AI can make a first product release dramatically more useful. It can also hide weak product scope behind an impressive demonstration.

The central question is not whether a model can perform the task once. It is whether the product can deliver enough value, consistency, control, and operational visibility for real users to depend on it.

Start with the user decision or task

Describe the job without naming a model:

  • Find the relevant policy across a large knowledge base.
  • Turn an unstructured request into a draft case record.
  • Identify which support requests need specialist attention.
  • Summarise a long history before a human decision.
  • Suggest the next action in a repeatable workflow.

Then define what changes if the task becomes faster or easier. Does it reduce handling time, improve consistency, increase conversion, or unlock a new customer experience? If the benefit is vague, AI is likely being used as positioning rather than product capability.

Evaluate the cost of being wrong

AI features should be designed around failure cost.

Low-cost errors can be corrected by the user before anything consequential happens. High-cost errors can affect money, access, health, compliance, reputation, or irreversible operations.

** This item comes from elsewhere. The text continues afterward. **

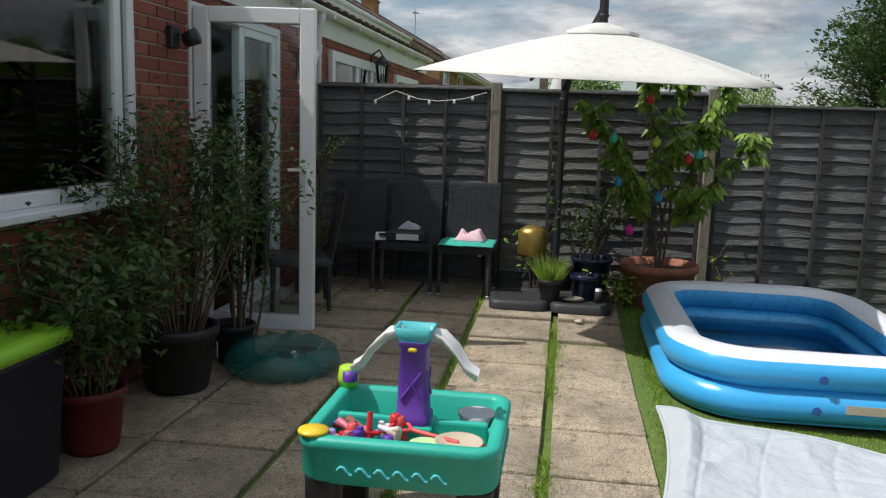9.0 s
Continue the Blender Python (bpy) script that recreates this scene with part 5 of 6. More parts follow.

For higher-cost tasks, the first release should narrow the model’s authority:

  • provide suggestions rather than execute decisions;
  • require human confirmation;
  • show sources and uncertainty;
  • restrict actions and accessible data;
  • use deterministic validation around model output;
  • log the input, output, model, and resulting action appropriately.

The product design should make the review step clear and efficient. A human-in-the-loop label is not enough if the interface encourages automatic acceptance.

Create an evaluation set before choosing a model

A polished prompt demo is not an evaluation strategy.

Collect representative examples of the task, including difficult and undesirable cases. Define what a good response must contain, what it must not do, and which failures require immediate rejection.

Your evaluation may include:

  • factual correctness;
  • grounded use of approved sources;
  • completeness of required fields;
  • refusal and escalation behaviour;
  • tone and format;
  • latency;
  • cost per successful task;
  • agreement with expert reviewers.

Use the evaluation set to compare the AI workflow against the current human or rule-based baseline. The goal is not a universal intelligence score. It is evidence that this specific product task is improving.

Design the non-AI path

Models will be unavailable, slow, uncertain, or wrong. The product needs a useful response.

Depending on the workflow, that may be:

  • standard search results;
  • a saved draft for later review;
  • a deterministic form;
  • escalation to a person;
  • a clear message that the task could not be completed;
  • the previous approved output rather than a new generation.

If the product becomes unusable whenever the model fails, the AI component has been given more responsibility than the operating model can support.

Keep data boundaries explicit

Document what information reaches the model provider, where prompts and outputs are stored, how long data is retained, who can access logs, and whether customer content can be used for provider training.

Use the organisation’s approved accounts and keys. Separate development and production data. Remove information the task does not require. Apply normal access controls before content reaches retrieval or generation; the model should not become a way around product permissions.

Regulated and sensitive environments may require self-hosted models or providers with specific contractual controls. That is an architecture and governance decision, not only a model-selection preference.

Budget for the whole workflow

Model tokens are only part of cost. Include:

  • document preparation and indexing;
  • retrieval and storage;
  • evaluation runs;
  • monitoring and review;
  • retries and fallback models;
  • human verification;
  • support when outputs confuse users;
  • engineering work as model behaviour changes.

Measure cost per useful completed task, not cost per API call. A cheap model that creates more manual correction may be the expensive option.

Decide what belongs in the MVP

An AI feature belongs in the first release when:

  1. It is central to the product’s value hypothesis.
  2. Representative evaluation data can be assembled.
  3. Failure cost can be controlled through product design.
  4. A fallback or escalation path exists.
  5. Data use is understood and approved.
  6. Quality, latency, and cost can be observed after launch.

If these conditions are not met, the first release can still test the workflow manually or use AI internally behind controlled operations. That produces evidence without placing uncertain automation directly in the customer’s critical path.

Treat the model as an evolving dependency

Models, pricing, policies, and behaviour change. Store model configuration explicitly, maintain evaluations, monitor production examples, and make it possible to change providers or versions without redesigning the entire product.

AI creates leverage when it is part of a well-designed system. The first release should prove that system, not merely prove that a model can generate a convincing answer.